Honestly, I think that there’s something about gift in that moment, like the voice at the Jordan, or the transfiguration moment, a moment of clarity and insight and vision. We can’t get to that moment at all - we can only be aware that someone is calling us “beloved” and that we have a destiny to live in an empire that is without violence or coercion. For anyone who gets that gift, it’s important to keep inviting, and not to use too many words like “must” and “should”, especially in the second person. The other side of those moments is the realm of parable and street theater - Good Samaritans, recalcitrant sons, and laughing over a pint of draught with the scum of the earth.

In some ways, I think I’ve been given some of that insight, and I’m afraid to admit that because I’m not ready to be that bold and certain. Maybe my faith is weak, or maybe I’m afraid of something else. I keep pushing for some sense of solidarity with people who see things similarly to me. There keeps arising this place to which I want to be led, but I don’t think I can lead anyone there right now. Maybe I don’t “hate my father, mother, sister and brother” and the rest of my family and friends yet, or rather, I don’t love Christ or have enough confidence and faith that I can cast the twin mountains of my self-doubt and the reign of Caesar into the sea. Or, maybe it’s all right for me to be calculating the outlay, as the gospel says. I’m fairly sure, though, that a homilist I recently heard was just crazy when he told the congregation that Jesus didn’t really mean “take up your cross” when he said it, because he himself hadn’t gone to the cross yet. What? Like people would just throw around a phrase like that about the most hated and feared form of capital punishment known to them! I think Jesus knew that only one of the empires vying for peoples’ hearts in the first century used the cross, and it wasn’t God’s. And that path is as surely for the disciple as it is for the master, though it has to be chosen freely when one opts for the empire of God and its justice.
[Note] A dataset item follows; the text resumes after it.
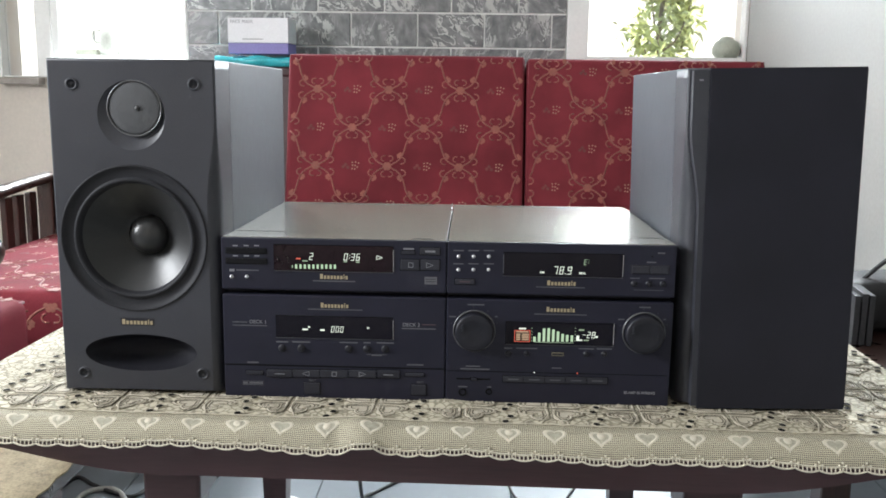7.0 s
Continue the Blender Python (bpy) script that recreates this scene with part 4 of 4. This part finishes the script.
# tweeter in an offset dished recess
bm = bmesh.new()
a = loop(TX, TZ, 0.0400, 0.0405, 64)
b = loop(TX + 0.0040, TZ + 0.0085, 0.0322, 0.0322, 64)
ra, rb = [bm.verts.new((x, 0, z)) for x, z in a], [bm.verts.new((x, 0.0046, z)) for x, z in b]
for i in range(64):
    bm.faces.new((ra[i], ra[(i + 1) % 64], rb[(i + 1) % 64], rb[i]))
bmesh.ops.recalc_face_normals(bm, faces=bm.faces)
part("tweeter_recess", bm, BAFFLE, sp, smooth=True)
tw = part("tweeter", lathe([(0.0318, 0.0048), (0.0314, 0.0006), (0.0280, 0.0001), (0.0160, -0.0006), (0, -0.0009)], 64, centre=(TX + 0.004, 0, TZ + 0.0085)), MESH_METAL, sp, "round tweeter behind fine metal mesh", smooth=True)
part("tweeter_ring", lathe([(0.0328, 0.0048), (0.0327, 0.0000), (0.0321, -0.0008), (0.0314, -0.0008), (0.0310, 0.0004)], 64, centre=(TX + 0.004, 0, TZ + 0.0085)), RING, tw, smooth=True)
part("phase_plug", lathe([(0.0036, 0.0002), (0.0034, -0.0010), (0.0020, -0.0022), (0, -0.0026)], 20, centre=(TX + 0.0082, 0, TZ + 0.0085)), CAP, tw, smooth=True)
port = bowl(sp, "bass_port", -0.0025, 0.0492, 0.0688, 0.0232, 0.030, PORT)
port["label"] = "wide oval dished bass port"
for x, z in PEGS:
    peg_hole(sp, x, z)
part("mark_plate", box(-0.0255, 0.0155, -0.0004, 0.0004, 0.0836, 0.0926), PLASTIC_DARK, sp)
brand(sp, 130.0, 88.1, 37.5, 6.4, -0.0005)

sg = thing("loudspeaker", "dark loudspeaker with black cloth grille fitted over its front", "loudspeaker", 0.3790, 0.005, BASE, -0.7, "loudspeakers")
sg.matrix_world = pose(0.3790, 0.005, BASE, 0, -1.3, -0.7)  # leans a little towards the amplifier
front = cabinet(sg, [], -1)
bm = prism([(x + (0.0005 if x > 0 else 0.0012), z) for x, z in front], -0.013, -0.0004)
part("grille_frame", bm, BAFFLE, sg)
g = part("grille", box(-SW + 0.0215, SW - 0.0030, -0.0150, -0.0134, 0.0005, SH - 0.0005, 0.0012), GRILLE, sg, "black stretched cloth grille")
part("mark_plate", box(-SW + 0.010, -SW + 0.0145, -0.0136, -0.0130, 0.3862, 0.3882), PRINT, sg)

# ---------------------------------------------------------------- sofa with damask cushions
sofa = thing("sofa", "mahogany framed sofa with red damask back cushions, before the tiled wall", "sofa", 0.173, 2.10, 0)


def cushion(name, w, d, h, r, parent, m, label=""):
    """A stuffed cushion with rounded edges, w by d by h, standing on its base."""
    bm = box(-w / 2, w / 2, -d / 2, d / 2, 0, h, r, 4)
    ob = part(name, bm, DAMASK, parent, label, True)
    ob.matrix_basis = m
    edge = [(-w / 2 + r * 0.3, -d / 2 + r * 0.3, r * 0.4), (-w / 2 + r * 0.3, -d / 2 + r * 0.3, h - r * 0.3), (w / 2 - r * 0.3, -d / 2 + r * 0.3, h - r * 0.3), (w / 2 - r * 0.3, -d / 2 + r * 0.3, r * 0.4)]
    part("piping", tube([Vector(p) for p in edge], 0.0035, 6), PIPING, ob, smooth=True)
    return ob


def damask(parent, w, d, h, nodes_x, nodes_z, flat_y, edge=0.012, m=None):
    """Gold vines on a lattice, flowers at its nodes and small sprigs between, raised on a cushion's face."""
    px, pz = 0.2545, 0.274
    vine, sprig, smudge = bmesh.new(), bmesh.new(), bmesh.new()
    inside = lambda x, z: abs(x) < w / 2 - edge and edge < z < h - edge

    def ribbon(line, width, bm):
        line = [p for p in line if inside(p[0], p[1])]
        if len(line) < 2:
            return
        tube([Vector((x, flat_y - 0.0002, z)) for x, z in line], width, 4, bm=bm, flat=0.3, normal=Vector((0, 1, 0)))

    def disc(x, z, r, bm, n=7, k=1.0):
        if inside(x, z):
            c = bm.verts.new((x, flat_y - 0.0016, z))
            ring = [bm.verts.new((x + r * math.cos(6.2832 * i / n + x * 50), flat_y - 0.0006, z + k * r * math.sin(6.2832 * i / n + x * 50))) for i in range(n)]
            for i in range(n):
                bm.faces.new((c, ring[(i + 1) % n], ring[i]))
    for i in range(-4, 8):
        for j in range(-4, 8):
            for half in (0, 1):
                x, z = nodes_x + (i + half * 0.5) * px, nodes_z + (j + half * 0.5) * pz
                if not (abs(x) < w / 2 + 0.2 and -0.2 < z < h + 0.2):
                    continue
                for k in range(6):
                    a = k * 1.0472
                    disc(x + 0.0095 * math.cos(a), z + 0.0095 * math.sin(a), 0.0068, vine)
                disc(x, z, 0.006, vine)
                for sx in (1, -1):
                    for sz in (1, -1):
                        s = [(x + sx * px * 0.5 * (t + 0.098 * math.sin(2 * math.pi * t)), z + sz * pz * 0.5 * (t - 0.066 * math.sin(2 * math.pi * t))) for t in [m / 12 for m in range(13)]]
                        if sz > 0:
                            ribbon(s, 0.0026, vine)
                        for t, size in ((0.30, 0.010), (0.68, 0.011)):
                            bx = x + sx * px * 0.5 * (t + 0.098 * math.sin(2 * math.pi * t))
                            bz = z + sz * pz * 0.5 * (t - 0.066 * math.sin(2 * math.pi * t))
                            out = 1 if t < 0.5 else -1
                            if sz < 0:
                                continue
                            curl = [(bx + out * sx * 0.016 * math.sin(q) * 0.9, bz - out * 0.012 * (1 - math.cos(q))) for q in [0, 0.6, 1.2, 1.8, 2.5, 3.3]]
                            ribbon(curl, 0.0024, vine)
                            disc(bx - out * sx * 0.009, bz + out * 0.005, 0.0080, vine, 5, 1.3)
                            disc(bx - out * sx * 0.003, bz + out * 0.013, 0.0052, vine, 5, 1.3)
                        curl = [(x + sx * (0.010 + 0.011 * math.sin(q)), z + sz * (0.018 + 0.010 * (1 - math.cos(q)))) for q in [0, 0.7, 1.4, 2.1, 2.8, 3.6]]
                        ribbon(curl, 0.0021, vine)
                # sprig in the middle of the diamond beside each node
                mx = x + px * 0.5
                for dx, dz in ((0.012, 0.012), (0.024, 0.013), (0.013, 0.002), (0.022, 0.001), (0.030, -0.004), (0.012, -0.010), (0.021, -0.011), (0.034, 0.010)):
                    disc(mx + dx - 0.008, z + dz, 0.0036, sprig, 5)
                for dx, dz in ((-0.020, 0.004), (-0.012, -0.006), (-0.028, -0.004)):
                    disc(mx + dx, z + dz, 0.0065, smudge, 6)
    if m:
        for bm in (vine, sprig, smudge):
            bmesh.ops.transform(bm, matrix=m, verts=bm.verts)
    tagged(part("vine_pattern", vine, VINE, parent, "woven gold vines", smooth=True), kind="stuff")
    tagged(part("sprig_pattern", sprig, SPRIG, parent, smooth=True), kind="stuff")
    tagged(part("shaded_pattern", smudge, SMUDGE, parent, smooth=True), kind="stuff")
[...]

Meanwhile, these timid thoughts continue to percolate in my head. Invite, invite, invite. Be together, form working groups and coalitions and conspiracies of grace. Form a strategy for resisting missile strikes and other violence, class oppression, and consumption. But let the heart of it be a God who lets the sun shine and the rain fall upon the good and the bad alike, so that we choose compassion on the journey, so that we, all of us, can choose to live together in the freedom of God’s children, in this world, but God's empire. Then, the guns, turrets, and walls of Caesar’s empire will not even crumble; they will just evaporate.